10/22/2013 04:47 pm ET Updated Jan 23, 2014

The Silent South Asian Immigrant Community in America

"What I hope for you is that you make visible what, without you, might never have been seen." - Red Burns, co-founder of Interactive Telecommunications Program (ITP) at NYU.

Ask any average American about what they think of South Asian immigrants in the US -- the typical responses you will get are nerds, Spelling Bee champions, mathgeeks, scientists, doctors, techies, journalists, filmmakers and the et cetera group. All the monikers used to describe Indian immigrants give an impression of smart and accomplished people. Not even the entertainment industry would deviate from the stereotypes. In my current favorite sitcom, Big Bang Theory endorses the Indian Kunal Nayyar as a science geek.

But, what about the 'et cetera' immigrants and refugees toiling away in restaurants and grocery stores working 60 hours a week? What about the grocery store employee who stacks goods as he cannot face customers because of his lack of English language skills? These hardworking immigrants represent a silent, but significant segment of the South Asian community we rarely read about.

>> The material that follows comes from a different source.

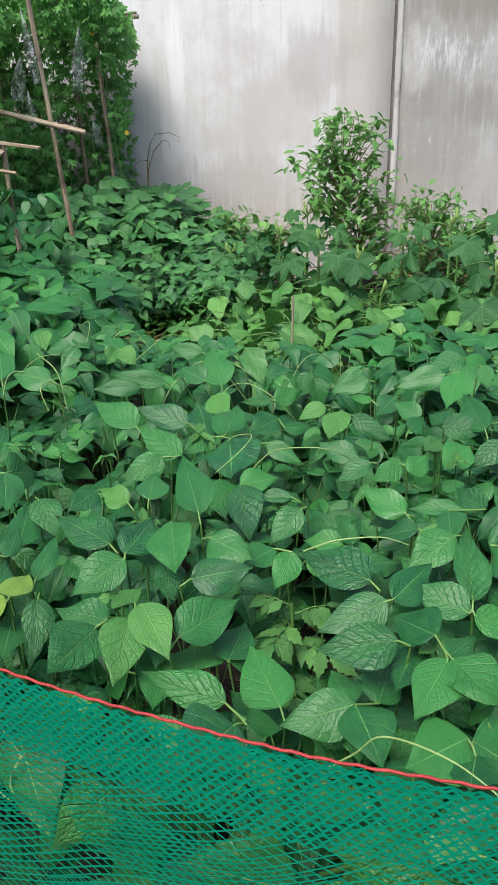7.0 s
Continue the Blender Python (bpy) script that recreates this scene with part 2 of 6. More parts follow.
M_YELLOW = leaf_material("yellowing_bean_leaf", (0.15, 0.29, 0.04), (0.23, 0.37, 0.06), (0.20, 0.36, 0.05))
M_GOURD = leaf_material("gourd_leaf", (0.030, 0.155, 0.034), (0.165, 0.465, 0.092), (0.20, 0.36, 0.12), "palm", 0.55, 0.28, 0.5, directions=GOURD_RAYS)
M_OKRA = leaf_material("okra_leaf", (0.018, 0.088, 0.030), (0.062, 0.200, 0.056), (0.20, 0.34, 0.14), "palm", 0.6, 0.2, 0.6, shine=0.25, directions=OKRA_RAYS)
M_OKRA_OLD = leaf_material("grey_okra_leaf", (0.040, 0.130, 0.062), (0.082, 0.200, 0.096), (0.22, 0.33, 0.18), "palm", 0.45, 0.15, 1.0, shine=0.35, directions=OKRA_RAYS)
M_PEPPER = leaf_material("pepper_leaf", (0.085, 0.245, 0.06), (0.20, 0.44, 0.11), (0.2, 0.34, 0.1), rough=0.4, let=0.3)
M_GREENS = leaf_material("garden_greens_leaf", (0.046, 0.175, 0.039), (0.115, 0.315, 0.064), (0.26, 0.44, 0.14), rough=0.55, relief=0.7)
M_WEED = leaf_material("weed_leaf", (0.045, 0.170, 0.035), (0.125, 0.320, 0.060), (0.2, 0.35, 0.1), rough=0.55)
M_TOMATO = leaf_material("tomato_leaf", (0.050, 0.185, 0.045), (0.110, 0.300, 0.070), (0.14, 0.28, 0.09), rough=0.6, relief=0.7)
M_STEM = plain("green_stem", (0.065, 0.17, 0.04), (0.125, 0.27, 0.06), 20, 0.55, 0.2)
M_STALK = plain("leaf_stalk", (0.11, 0.25, 0.055), (0.20, 0.36, 0.10), 20, 0.5, 0.2)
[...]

It is this segment of the South Asian immigrant community I reached out to through the Millennial Trains Project. The Millennial Trains Project is a crowd-funded, transcontinental train journey that took 24 millennials across the United States in a mobile innovation lab across seven cities in ten days to advance projects of their own design. As an international student at the University of North Carolina at Chapel Hill, this was an opportunity for me to discover how my compatriots are playing their part in shaping tomorrow's America; understanding their challenges and struggles; and bringing out the stories with my project "The Other Half."

In my endeavor, I interviewed more than 20 different immigrants from multiple South Asian ethnicities in San Francisco, Salt Lake City, Denver, Chicago and Pittsburgh. Reaching out to the right people wasn't easy, and getting them to share their struggles was truly a difficult task. Somehow when everything fell into place, their stories knit a narrative full of colors and contrasts; joys and ambitions; suffering and loss. These are the stories of hardships, tribulations and ultimately courage and perseverance.

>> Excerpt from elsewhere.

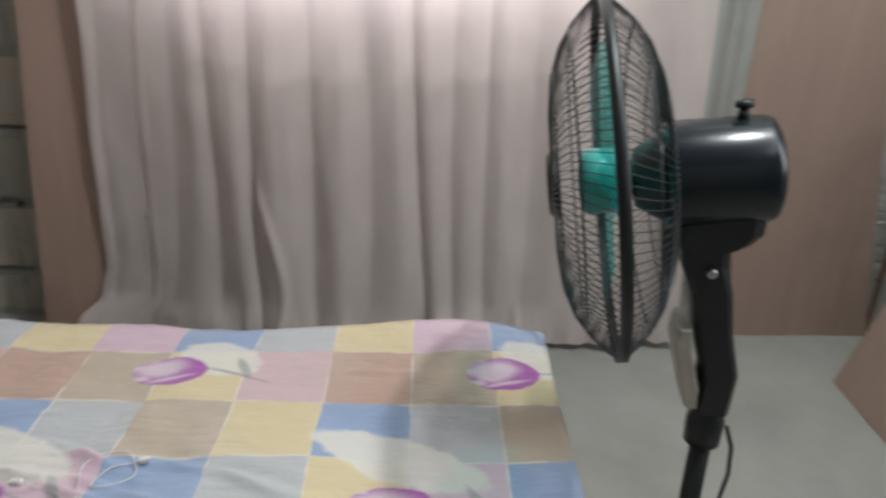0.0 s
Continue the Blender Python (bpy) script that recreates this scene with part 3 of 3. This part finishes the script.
curtain = empty("window_curtain", pose(1.45, -0.08, 1.87), label="beige curtain in long gathered folds over the window", category="curtain")


def local_to(ob):
    inv = ob.matrix_world.inverted()
    return lambda fn: (lambda a, b: inv @ Vector(fn(a, b)))


bpy.context.view_layer.update()
in_curtain = local_to(curtain)
grid("cloth", 330, 110, in_curtain(curtain_at), CURTAIN, curtain)


def edge_strip(a, b):
    """The hem turned forward along the near edge of the cloth."""
    x, y, z = curtain_at(0.012 * a + 0.082, b)
    return (x, y - 0.003 - 0.001 * math.sin(a * math.pi), z)


grid("hem_seam", 3, 90, in_curtain(edge_strip), CURTAIN, curtain)


def heading_at(a, b):
    """The doubled strip of cloth through which the wire runs."""
    x, y, z = curtain_at(0.01 + 0.98 * a, 0.966 + 0.034 * b)
    return (x, y - 0.005 - 0.0012 * math.sin(b * math.pi) * (1 + math.sin(a * 210)), z)


grid("heading", 330, 6, in_curtain(heading_at), HEADING, curtain, "gathered grey double heading")


def valance(a, b):
    x = 0.93 + a * 1.3
    return (x, -0.055 - 0.03 * math.sin(b * 3.1) - 0.012 * math.sin(a * 60), 1.805 - 0.035 * a + b * (0.035 + 0.022 * math.sin(a * 23)))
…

Of the many people I interviewed, a few of them stand out in my memory. Meet a Sikh restaurant owner. Now 55 years old, he came to the US during the mid-1980s from India, escaping political persecution during heyday of Punjab conflict. He started out as a dishwasher in a restaurant, and within a decade, he owned that very same restaurant in Santa Fe, New Mexico. He recalled how he was advised by a local sheriff to buy a gun to protect him during the post 9/11 phase of racial hatred directed towards all people who resembled the Taliban extremists. Instead, he chose a more peaceful solution; he started wearing turban donning red white and blue colors designed for him by his mother, giving a message that patriotism and peace aren't exclusive to each other.

Further along in my journey, I met an Indian architect, who is gay, in San Francisco Bay area. He came to the U.S. to pursue his Masters in Architecture, and in that pursuit, found he was able to overcome his hesitance about his sexuality. His decade-long struggle to earn the acceptance of his family and friends has run parallel to the America's struggle to accept homosexuality. Now, he aims to help other members of LGBTQ community to deal with coming out, social pressures and health issues. He has also been proactive in the community by initiating a help line for South Asian community members to reach out. His life is a story of accepting difference with grace and dignity.

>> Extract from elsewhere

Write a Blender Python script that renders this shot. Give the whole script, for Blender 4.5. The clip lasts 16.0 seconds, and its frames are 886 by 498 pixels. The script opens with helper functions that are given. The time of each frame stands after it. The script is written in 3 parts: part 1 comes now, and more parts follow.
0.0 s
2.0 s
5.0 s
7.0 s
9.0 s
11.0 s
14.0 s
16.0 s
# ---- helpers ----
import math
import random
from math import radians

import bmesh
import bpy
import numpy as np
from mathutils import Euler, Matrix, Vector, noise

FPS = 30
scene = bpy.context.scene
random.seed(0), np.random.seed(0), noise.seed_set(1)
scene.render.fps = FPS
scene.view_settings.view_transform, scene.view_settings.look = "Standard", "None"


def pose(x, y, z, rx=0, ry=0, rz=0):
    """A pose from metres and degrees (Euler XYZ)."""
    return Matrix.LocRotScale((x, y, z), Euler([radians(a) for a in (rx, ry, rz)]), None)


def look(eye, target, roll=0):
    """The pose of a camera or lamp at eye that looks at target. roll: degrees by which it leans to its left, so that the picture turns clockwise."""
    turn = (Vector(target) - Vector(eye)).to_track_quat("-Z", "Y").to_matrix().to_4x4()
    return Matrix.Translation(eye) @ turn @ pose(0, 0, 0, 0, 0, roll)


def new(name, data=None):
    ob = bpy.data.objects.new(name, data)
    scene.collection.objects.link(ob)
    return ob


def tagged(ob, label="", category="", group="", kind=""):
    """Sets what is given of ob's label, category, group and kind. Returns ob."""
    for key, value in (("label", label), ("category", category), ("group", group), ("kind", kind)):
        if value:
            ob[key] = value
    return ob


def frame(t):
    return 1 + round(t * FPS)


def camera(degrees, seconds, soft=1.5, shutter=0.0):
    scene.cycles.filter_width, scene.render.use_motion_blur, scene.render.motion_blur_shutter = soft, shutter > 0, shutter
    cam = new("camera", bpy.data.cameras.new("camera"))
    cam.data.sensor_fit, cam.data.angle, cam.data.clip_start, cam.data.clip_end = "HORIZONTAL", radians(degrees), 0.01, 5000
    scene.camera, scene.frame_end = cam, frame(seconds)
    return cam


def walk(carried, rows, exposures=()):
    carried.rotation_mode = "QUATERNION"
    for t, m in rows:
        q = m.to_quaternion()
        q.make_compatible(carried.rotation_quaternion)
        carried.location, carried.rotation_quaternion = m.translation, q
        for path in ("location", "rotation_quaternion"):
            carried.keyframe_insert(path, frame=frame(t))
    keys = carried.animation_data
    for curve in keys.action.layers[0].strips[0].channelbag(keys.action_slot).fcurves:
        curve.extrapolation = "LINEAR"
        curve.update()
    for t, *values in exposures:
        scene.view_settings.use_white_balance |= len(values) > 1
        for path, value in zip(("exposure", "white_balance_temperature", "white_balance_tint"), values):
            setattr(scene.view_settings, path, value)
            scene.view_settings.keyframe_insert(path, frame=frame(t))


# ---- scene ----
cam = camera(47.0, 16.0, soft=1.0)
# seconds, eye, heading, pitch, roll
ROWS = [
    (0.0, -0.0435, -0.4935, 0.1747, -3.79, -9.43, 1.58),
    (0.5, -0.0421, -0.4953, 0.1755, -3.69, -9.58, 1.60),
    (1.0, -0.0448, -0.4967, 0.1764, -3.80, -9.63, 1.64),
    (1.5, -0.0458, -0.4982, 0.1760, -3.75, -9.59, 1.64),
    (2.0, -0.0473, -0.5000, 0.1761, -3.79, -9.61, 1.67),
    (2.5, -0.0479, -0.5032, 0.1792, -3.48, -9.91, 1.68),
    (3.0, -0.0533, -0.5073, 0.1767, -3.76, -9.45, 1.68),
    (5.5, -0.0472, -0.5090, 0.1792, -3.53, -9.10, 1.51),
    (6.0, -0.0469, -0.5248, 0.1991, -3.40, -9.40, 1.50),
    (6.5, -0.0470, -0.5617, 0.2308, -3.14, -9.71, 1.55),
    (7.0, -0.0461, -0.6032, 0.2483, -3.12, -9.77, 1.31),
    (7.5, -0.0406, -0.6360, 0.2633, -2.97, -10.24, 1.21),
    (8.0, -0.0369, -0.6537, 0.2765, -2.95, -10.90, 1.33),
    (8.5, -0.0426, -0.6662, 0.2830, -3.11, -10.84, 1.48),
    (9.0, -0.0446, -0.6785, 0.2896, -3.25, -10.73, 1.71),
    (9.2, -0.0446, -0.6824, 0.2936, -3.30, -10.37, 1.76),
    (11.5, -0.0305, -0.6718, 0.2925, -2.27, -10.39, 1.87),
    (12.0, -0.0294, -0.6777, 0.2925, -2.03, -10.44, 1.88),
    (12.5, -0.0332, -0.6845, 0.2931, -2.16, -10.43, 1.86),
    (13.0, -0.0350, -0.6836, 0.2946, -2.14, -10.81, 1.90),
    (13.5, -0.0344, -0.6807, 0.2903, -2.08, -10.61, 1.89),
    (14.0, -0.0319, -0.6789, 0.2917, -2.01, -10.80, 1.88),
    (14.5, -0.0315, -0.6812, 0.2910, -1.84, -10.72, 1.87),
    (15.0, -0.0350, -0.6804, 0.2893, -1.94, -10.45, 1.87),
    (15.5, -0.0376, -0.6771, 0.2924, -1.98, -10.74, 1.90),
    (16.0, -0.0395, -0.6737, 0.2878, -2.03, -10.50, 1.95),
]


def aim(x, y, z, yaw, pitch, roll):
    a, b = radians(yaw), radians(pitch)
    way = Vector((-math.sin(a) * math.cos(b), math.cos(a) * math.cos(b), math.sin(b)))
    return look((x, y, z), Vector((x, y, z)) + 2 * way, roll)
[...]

In the course of my journey, I also met immigrants who made decisions to get their foot in the door by sacrificing their own cultural values in the name of community. This was the case of a Bhutanese man living in Salt Lake City, Utah. Driven out of his own country because of ethnic cleansing, after two decades as a refugee in Nepal 18 years, and he was granted asylum in the US. He supports his parents, a disabled sibling, wife and children on a modest income comes from his job at an Indian grocery store. After years as an outsider, he made the decision to trade Buddhism for Christianity to find a supportive network within his community. Still, with scant English skills he has gained from his six-year-old daughter enrolled in public school and his inability to navigate the health care system, his story is a life-long struggle of overcoming displacement and coping with the present.

After my journey, some common themes emerged; these themes are far removed from the stereotypes associated with the South Asian immigrant community. Not all of South Asian immigrants are math nerds or STEM specialists. Many of their problems are glossed over under the shadow of the model minority. In fact, what I gauged from my interviews was that most of Indian immigrants live under the radar of the more successful compatriots. They struggle to make ends meet and are caught up in the issues of their own identity: religious, sexual and cultural. Their journey to this nation might have been different, but they each strive toward the common goal of finding their own ground here, and their slice of the American Dream.